4. Content requirements
- Executable expectations: Use "must," "shall," "must not" (or equivalent) so the Agent can parse and follow.
- Do not duplicate spec and docs: AGENTS.md indexes and summarizes; point to
spec/ordocs/for full definitions and install. - Stable references: Use relative paths or resolvable URLs to specs and indexes in the repo; if the project can be referenced via Raw URL, provide the canonical Raw URL for AGENTS.md in the reference table.
5. Format and style
- Headings: Short and parseable; optional English subtitle (e.g. "Agent Entry").
- Length: Aim for about one page (e.g. 60–80 lines) so the Agent can load and parse in one go.
- Language: Match the project's main asset language; if the project uses English, see spec/skill.md language requirements.
- Tables: Use Markdown tables for project identity, authoritative sources, and reference for structured parsing.
6. Reference table
- End with a reference table listing at least: spec source, this entry Raw URL (if Raw reference is supported), definition specs (e.g. spec/skill), entry indexes (e.g. skills/INDEX.md). Usage is in AGENTS.md §4. The table lets Agents and tools jump to authoritative docs without crawling the repo.
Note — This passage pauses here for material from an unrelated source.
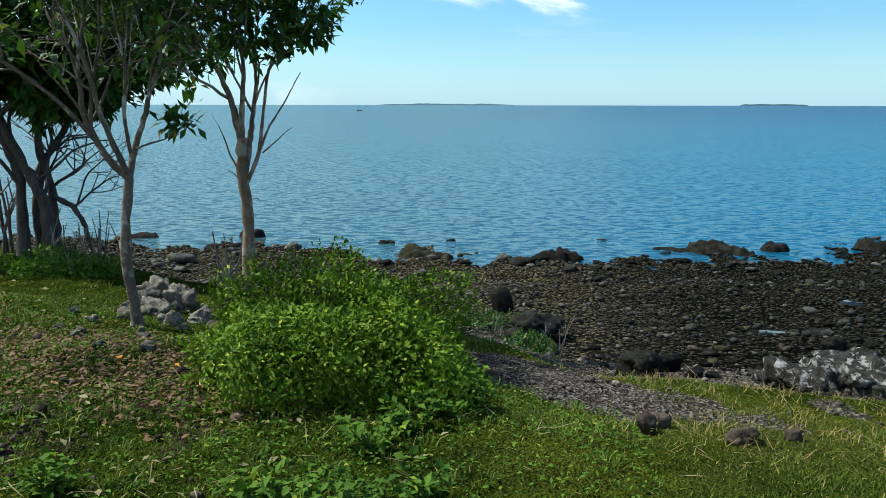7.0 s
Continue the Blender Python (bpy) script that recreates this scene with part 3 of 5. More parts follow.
M_WATER = water_material()
_a = np.radians(np.arange(0, 360, 1.0))
_r = np.concatenate([np.arange(4, 70, 1.4), np.geomspace(72, 4700, 24)])
_v = np.stack([np.outer(_r, -np.sin(_a)), np.outer(_r, np.cos(_a)), np.full((len(_r), len(_a)), SEA)], -1).reshape(-1, 3)
_i, _j = np.meshgrid(np.arange(len(_r) - 1), np.arange(len(_a)), indexing="ij")
_n = len(_a)
_q = np.stack([_i * _n + _j, _i * _n + (_j + 1) % _n, (_i + 1) * _n + (_j + 1) % _n, (_i + 1) * _n + _j], -1).reshape(-1, 4)[:, ::-1]
_me = mesh_np("water", _v, [_q], [M_WATER], True)
_me.attributes.new("deep", "FLOAT", "POINT").data.foreach_set("value", np.maximum(smooth(0.1, 1.2, SEA - ground_z(_v[:, 0], _v[:, 1])), (bearing(_v[:, 0], _v[:, 1]) < 128) * (bearing(_v[:, 0], _v[:, 1]) > 14)).astype(np.float32))
_me.attributes.new("offshore", "FLOAT", "POINT").data.foreach_set("value", smooth(30, 420, np.hypot(_v[:, 0], _v[:, 1])).astype(np.float32))
_me.attributes.new("bay", "FLOAT", "POINT").data.foreach_set("value", smooth(54, 114, bearing(_v[:, 0], _v[:, 1])).astype(np.float32))
sea = tagged(new("water", _me), "calm blue sea with small wind ripples", "sea", kind="structure")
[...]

7. Relation to other specs
- Usage: Runtime behavior for discovery, injection, and self-check is in AGENTS.md §4; AGENTS.md is the single entry and contract.
- Language: AGENTS.md's description and communication expectations should align with spec/skill.md language requirements (if the project uses that spec).
8. Adapting for other projects
Other projects adopting this contract can: keep the three elements (identity, authority, behavior) and the recommended section order; replace "project identity" with their one-line positioning and asset table; replace paths and spec names in "authoritative sources," "behavior," and "discovery and loading" with their spec/ or equivalent; if the project has no Skills or INDEX, omit or replace with that project's top-level assets and dirs, and adjust the reference table accordingly.